Exact reproduction of the data is required, with images excluded.

Data —
———

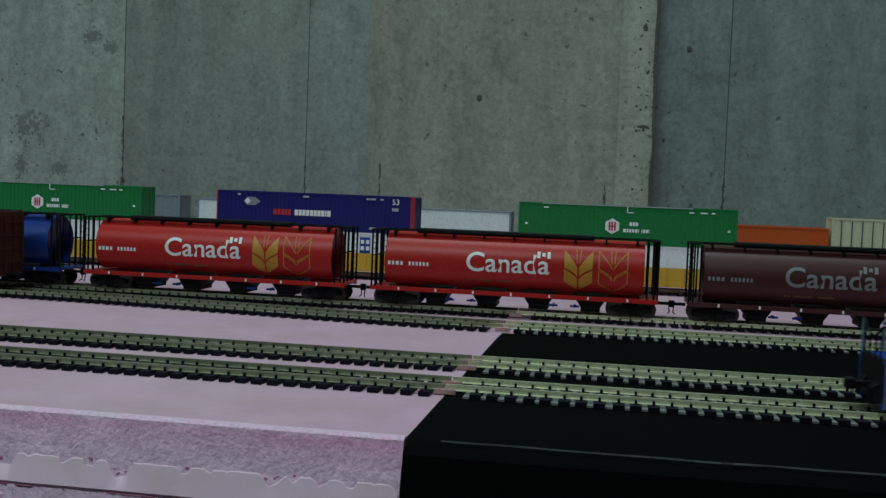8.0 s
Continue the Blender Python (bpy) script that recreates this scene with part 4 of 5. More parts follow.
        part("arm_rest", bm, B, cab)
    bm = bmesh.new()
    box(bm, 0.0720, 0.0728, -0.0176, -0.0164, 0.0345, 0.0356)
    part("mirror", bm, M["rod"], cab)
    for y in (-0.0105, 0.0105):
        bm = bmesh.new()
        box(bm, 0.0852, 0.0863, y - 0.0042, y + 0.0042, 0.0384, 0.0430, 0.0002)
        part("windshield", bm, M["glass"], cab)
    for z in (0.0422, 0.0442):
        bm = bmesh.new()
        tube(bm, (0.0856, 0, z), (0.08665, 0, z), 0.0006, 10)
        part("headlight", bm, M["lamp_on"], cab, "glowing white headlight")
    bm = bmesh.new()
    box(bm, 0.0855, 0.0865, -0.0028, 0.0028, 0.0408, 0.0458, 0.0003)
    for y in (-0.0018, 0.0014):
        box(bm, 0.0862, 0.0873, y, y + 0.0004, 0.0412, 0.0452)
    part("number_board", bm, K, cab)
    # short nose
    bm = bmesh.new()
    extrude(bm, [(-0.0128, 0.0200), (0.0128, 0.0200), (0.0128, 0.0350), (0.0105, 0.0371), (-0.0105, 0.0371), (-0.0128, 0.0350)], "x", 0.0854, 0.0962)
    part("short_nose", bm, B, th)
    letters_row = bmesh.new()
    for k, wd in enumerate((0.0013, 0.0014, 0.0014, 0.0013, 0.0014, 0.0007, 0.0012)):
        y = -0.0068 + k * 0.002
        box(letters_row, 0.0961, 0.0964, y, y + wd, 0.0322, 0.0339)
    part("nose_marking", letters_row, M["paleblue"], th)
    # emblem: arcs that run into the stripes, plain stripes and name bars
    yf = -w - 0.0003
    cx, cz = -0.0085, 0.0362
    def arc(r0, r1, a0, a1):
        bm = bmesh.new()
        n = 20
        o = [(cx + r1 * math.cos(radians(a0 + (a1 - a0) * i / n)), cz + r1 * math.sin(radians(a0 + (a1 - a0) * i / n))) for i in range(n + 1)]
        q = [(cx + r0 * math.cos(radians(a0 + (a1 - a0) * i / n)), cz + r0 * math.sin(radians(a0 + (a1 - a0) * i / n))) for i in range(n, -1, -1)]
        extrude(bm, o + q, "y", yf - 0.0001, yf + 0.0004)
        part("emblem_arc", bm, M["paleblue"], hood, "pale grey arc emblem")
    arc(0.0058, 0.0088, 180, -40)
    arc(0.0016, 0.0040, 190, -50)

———

Solution to the exercise —
8.0 s
Continue the Blender Python (bpy) script that recreates this scene with part 4 of 5. More parts follow.
        part("arm_rest", bm, B, cab)
    bm = bmesh.new()
    box(bm, 0.0720, 0.0728, -0.0176, -0.0164, 0.0345, 0.0356)
    part("mirror", bm, M["rod"], cab)
    for y in (-0.0105, 0.0105):
        bm = bmesh.new()
        box(bm, 0.0852, 0.0863, y - 0.0042, y + 0.0042, 0.0384, 0.0430, 0.0002)
        part("windshield", bm, M["glass"], cab)
    for z in (0.0422, 0.0442):
        bm = bmesh.new()
        tube(bm, (0.0856, 0, z), (0.08665, 0, z), 0.0006, 10)
        part("headlight", bm, M["lamp_on"], cab, "glowing white headlight")
    bm = bmesh.new()
    box(bm, 0.0855, 0.0865, -0.0028, 0.0028, 0.0408, 0.0458, 0.0003)
    for y in (-0.0018, 0.0014):
        box(bm, 0.0862, 0.0873, y, y + 0.0004, 0.0412, 0.0452)
    part("number_board", bm, K, cab)
    # short nose
    bm = bmesh.new()
    extrude(bm, [(-0.0128, 0.0200), (0.0128, 0.0200), (0.0128, 0.0350), (0.0105, 0.0371), (-0.0105, 0.0371), (-0.0128, 0.0350)], "x", 0.0854, 0.0962)
    part("short_nose", bm, B, th)
    letters_row = bmesh.new()
    for k, wd in enumerate((0.0013, 0.0014, 0.0014, 0.0013, 0.0014, 0.0007, 0.0012)):
        y = -0.0068 + k * 0.002
        box(letters_row, 0.0961, 0.0964, y, y + wd, 0.0322, 0.0339)
    part("nose_marking", letters_row, M["paleblue"], th)
    # emblem: arcs that run into the stripes, plain stripes and name bars
    yf = -w - 0.0003
    cx, cz = -0.0085, 0.0362
    def arc(r0, r1, a0, a1):
        bm = bmesh.new()
        n = 20
        o = [(cx + r1 * math.cos(radians(a0 + (a1 - a0) * i / n)), cz + r1 * math.sin(radians(a0 + (a1 - a0) * i / n))) for i in range(n + 1)]
        q = [(cx + r0 * math.cos(radians(a0 + (a1 - a0) * i / n)), cz + r0 * math.sin(radians(a0 + (a1 - a0) * i / n))) for i in range(n, -1, -1)]
        extrude(bm, o + q, "y", yf - 0.0001, yf + 0.0004)
        part("emblem_arc", bm, M["paleblue"], hood, "pale grey arc emblem")
    arc(0.0058, 0.0088, 180, -40)
    arc(0.0016, 0.0040, 190, -50)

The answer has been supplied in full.